Superman Is a Marathon Prayer Master
School days! It was first grade in public school 163, and there I sat, drawing a grounded bird, with all those boring books on the desk and ahead of me more of the same, year after year. I wanted so badly to fly out the window, and all I could do was gaze at the sky when the teacher didn’t see.
Let’s skip all that stuff and fast forward fifty-odd years, five and a half thousand miles away. I walked around on my front porch in the Negev, talking to G-d, looking at the big sky and the stars, talking into the wind whooshing in from the Mediterranean. At that moment I felt sure I could surf on the wind and get all the secrets from Creation to now.
For that dizzying moment I believed I could fly but the next moment…ugh. What if I couldn’t keep it up; I sensed that one fleeting thought of emuna couldn’t hack it; I could lose concentration and crash. And so, the magical moment passed.
But get this! Three of my boys believed they could fly too. Time and again, it was amazing! Two jumped out of a moving airplane with only a flimsy parachute. One jumped off a cliff in Nepal with only a bungee rope. Two boys on two separate occasions dive-bombed into the sky, two and a half miles above the earth, and flew in the sky like a Superman. For all the 60 seconds in free fall their belief held steady and never did they crash.

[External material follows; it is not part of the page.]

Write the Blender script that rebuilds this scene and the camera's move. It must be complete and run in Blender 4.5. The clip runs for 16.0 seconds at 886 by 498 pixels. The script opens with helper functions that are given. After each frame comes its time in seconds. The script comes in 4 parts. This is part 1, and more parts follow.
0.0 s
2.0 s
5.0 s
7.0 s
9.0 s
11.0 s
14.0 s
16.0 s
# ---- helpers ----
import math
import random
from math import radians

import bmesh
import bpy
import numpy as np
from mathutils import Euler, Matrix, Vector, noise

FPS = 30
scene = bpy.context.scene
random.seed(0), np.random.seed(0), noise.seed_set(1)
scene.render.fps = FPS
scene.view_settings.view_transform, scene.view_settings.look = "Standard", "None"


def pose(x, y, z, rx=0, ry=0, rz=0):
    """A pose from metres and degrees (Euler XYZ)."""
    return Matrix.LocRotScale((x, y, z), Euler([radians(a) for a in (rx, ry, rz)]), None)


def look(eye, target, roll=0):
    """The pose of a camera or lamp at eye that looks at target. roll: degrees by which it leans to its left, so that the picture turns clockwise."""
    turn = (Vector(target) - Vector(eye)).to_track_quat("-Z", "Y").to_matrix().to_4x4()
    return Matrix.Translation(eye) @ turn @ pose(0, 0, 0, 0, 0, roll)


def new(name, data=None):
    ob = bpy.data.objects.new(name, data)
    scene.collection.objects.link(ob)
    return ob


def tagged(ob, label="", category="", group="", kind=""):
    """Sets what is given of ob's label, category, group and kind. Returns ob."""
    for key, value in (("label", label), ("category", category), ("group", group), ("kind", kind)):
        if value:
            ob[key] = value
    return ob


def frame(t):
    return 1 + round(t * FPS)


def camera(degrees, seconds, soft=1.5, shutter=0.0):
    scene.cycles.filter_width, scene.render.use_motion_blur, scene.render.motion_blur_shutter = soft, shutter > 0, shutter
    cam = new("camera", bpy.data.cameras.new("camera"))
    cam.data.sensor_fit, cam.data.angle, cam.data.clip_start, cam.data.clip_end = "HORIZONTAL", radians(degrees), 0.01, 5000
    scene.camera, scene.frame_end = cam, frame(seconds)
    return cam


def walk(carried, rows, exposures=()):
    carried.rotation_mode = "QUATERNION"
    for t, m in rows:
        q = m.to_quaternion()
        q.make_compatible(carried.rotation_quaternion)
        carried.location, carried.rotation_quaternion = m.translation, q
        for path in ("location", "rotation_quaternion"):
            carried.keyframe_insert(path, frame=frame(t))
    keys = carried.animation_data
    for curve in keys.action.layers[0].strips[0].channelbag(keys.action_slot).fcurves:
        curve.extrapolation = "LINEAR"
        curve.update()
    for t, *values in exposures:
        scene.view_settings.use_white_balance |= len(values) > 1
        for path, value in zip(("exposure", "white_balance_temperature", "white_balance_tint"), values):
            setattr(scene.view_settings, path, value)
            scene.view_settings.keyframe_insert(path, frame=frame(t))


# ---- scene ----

Okay, they had a parachute. Still I wouldn’t have done it, even if they pushed me out of the plane by force. But some people have no parachute and they fly anyway: Rabbi Abuchatzeira did it in Egypt, and the holy Baal Shem Tov flew across a river without even a rope.

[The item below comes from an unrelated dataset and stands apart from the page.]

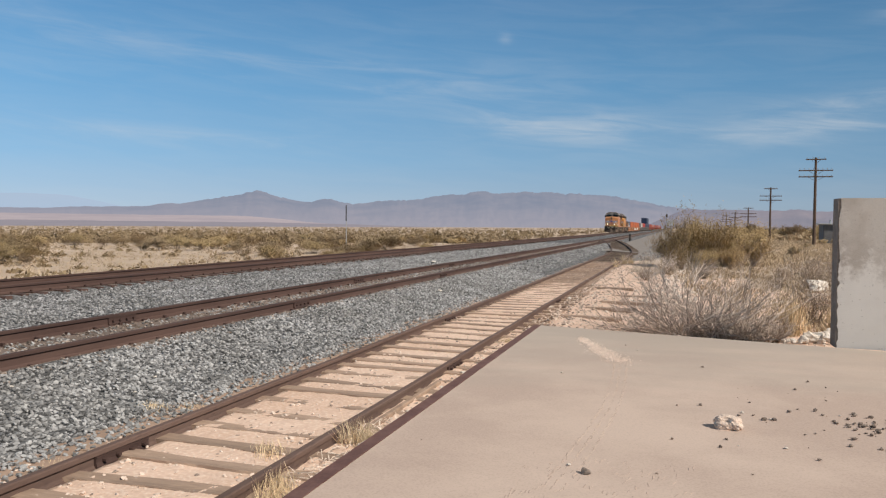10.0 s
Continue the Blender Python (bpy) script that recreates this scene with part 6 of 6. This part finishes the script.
    # dry grass at the rails
    spots = ((0.94, 6.35, 0.30, 50), (1.03, 6.45, 0.22, 40), (0.88, 5.1, 0.20, 50), (0.98, 4.85, 0.18, 50), (1.08, 4.6, 0.2, 50), (0.35, 5.9, 0.14, 26), (0.45, 5.75, 0.12, 22), (1.02, 12.6, 0.12, 40),
             (-1.4, 6.75, 0.10, 50), (0.9, 38.5, 0.5, 60), (1.1, 41.4, 0.6, 80), (1.4, 42, 0.5, 80), (-1.15, 7.0, 0.08, 40), (-0.95, 5.0, 0.1, 24))
    for x, y, h, c in spots:
        g = tufts("grass_tuft", np.full(1, x), np.full(1, y), np.full(1, h), 3 * c, STRAW, nr, 0.17, 0.30, 0.0035, "dry straw tuft beside the rusty rail", zfun=lambda x, y: max(ground_z(x, y), bed(x)))
        tagged(g, kind="thing")
    # twigs between rail and slab, and the timber beside the rail
    rng = random.Random(31)
    V, T = [], []
    for _ in range(170):
        x, y = rng.uniform(0.86, 1.2), 5.0 + 2.2 * rng.random()
        a, l = rng.uniform(0, 6.28), rng.uniform(0.04, 0.16)
        z = -0.10 + rng.uniform(0, 0.04)
        tube_tris([(x, y, z), (x + math.cos(a) * l / 2, y + math.sin(a) * l / 2, z + rng.uniform(0, 0.03)), (x + math.cos(a) * l, y + math.sin(a) * l, z + rng.uniform(-0.02, 0.05))], 0.004, 0.002, V, T)
    tagged(new("twig_litter", tri_mesh("twig_litter", V, T, GREY_TWIG)), "grey twig litter between rail and slab", "litter", kind="stuff")
    bm = box(BM(), 0.855, 0.915, 6.3, 9.1, -0.16, -0.072, 0.01)
    tagged(part("guard_timber", bm, TIE), "half-buried old timber beside the rail", "timber")
    # sunken planks added in place of dark shadow and twig streaks
    for x, y, l in ((1.6, 18.6, 1.1), (1.9, 22.6, 1.0), (1.35, 16.7, 1.2), (1.8, 20.3, 1.5), (1.3, 24.8, 1.1)):
        ob = part("old_tie", box(BM(), 0, l, -0.11, 0.11, -0.10, 0.02, 0.015), TIE)
        ob.matrix_basis = pose(x, y, ground_z(x, y), 0, 0, -4)
        tagged(ob, "plank added for a dark streak on the sand", "timber", "old ties")


build_litter()

motions()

So, there I was when the Breslevers dropped me under a tree in the desert and told me to talk for an hour. If you’re not a seasoned marathon prayer master, you’re gonna think twice before you even stand for the 18-blessing prayer in the siddur, let alone a whole hour of personal prayer. But if you are a seasoned marathon prayer master, you can talk to G-d for 24 hours straight without batting an eyelash (In Forest Fields, p. 345). It’s like jumping into the sky and you don’t know how long you can take the fear without a heart attack and you can’t just stop before the end.
The thing about that marathon 6-hour hitbodedut is you get a category-5 157- miles-per-hour hurricane of answers-from-Heaven so fast you don’t even notice them until you dry yourself off, change your clothes and get a chance to think about what just happened.

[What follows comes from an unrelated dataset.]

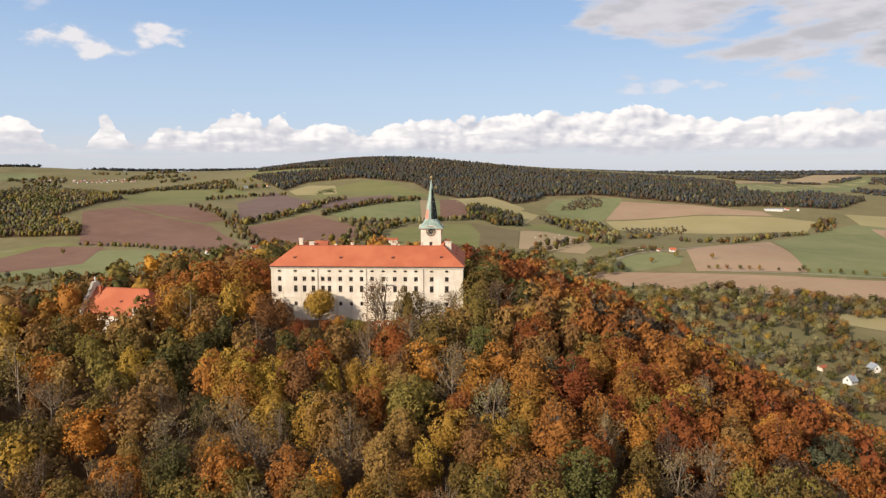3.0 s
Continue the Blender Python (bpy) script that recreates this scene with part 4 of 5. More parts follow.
# single trees that stand out: place, foliage, height, breadth
SHOWN = (
    (-41, 172, "flame", 15, 1.0), (-93, 171, "flame", 17, 1.1), (-66, 150, "gold", 15, 1.15), (-85, 155, "orange", 15, 1.0),
    (16, 165, "orange", 18, 1.2), (-86, 192, "gold", 16, 1.0), (-32, 149, "rust", 17, 1.0), (-14, 140, "rust", 16, 1.0),
    (15, 142, "rust", 18, 1.1), (-69, 190, "green", 16, 1.2), (1, 113, "green", 18, 1.1), (-99, 207, "olive", 15, 1.1),
    (-2, 160, "green", 18, 0.8), (-57, 144, "grey", 18, 1.1), (-75, 158, "grey", 18, 1.1), (-105, 187, "grey", 17, 1.1),
    (-108, 200, "orange", 16, 1.2), (-49, 174, "gold", 15, 0.9), (0, 153, "orange", 17, 1.0), (71, 120, "pine", 17, 1.0), (59, 115, "pine", 15, 1.0),
)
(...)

To illustrate: on the fast of Tisha b’Av I couldn’t eat or cook for anyone anyway; no one wanted to talk; everyone was miserable. I had no dishes to wash, I couldn’t wash the clothes, and I doubted I could write a story without coffee, so there was nothing to do but talk to G-d. I focused on my son who was still crying from heartbreak over his divorce.
So, I started walking wherever my feet would take me, talking to HaShem all the while.
When I got tired of that I stood still, and then I sat down, and then lay down on the couch, and kept on talking, giving thanks for my own divorce long ago, and all my stupid mistakes, and my son, and the arguments, and then his divorce, and what a mess it all was. Please don’t ask me to fix it because I couldn’t in a million years. Then I sat on the swing outside. Show me how, G-d, and I’ll fix it. After a while I really got into it, though I can’t remember what I said. It’s like jogging long distance; it’s hard in the beginning, and then you hit a stride and don’t feel the pain because you just keep going.
And after Tisha b’Av nothing happened, so I forgot about it.
A month passed. Soon it was going to be Yom Kippur, another great day for hitbodedut…Then I remembered Tisha b’Av, and realized that somewhere in between the two days my son had gotten engaged to a fantastic girl and the wedding was coming up soon, but when did that first meeting happen? I checked my emails and what I found there blew my mind.
It happened 18 days after six hours of prayer on Tisha b’Av. And since that next epic 6-hour prayer session on Yom Kippur, the miracles are blowing in so furious I can't write fast enough to keep up. It feels like a miracle tsunami!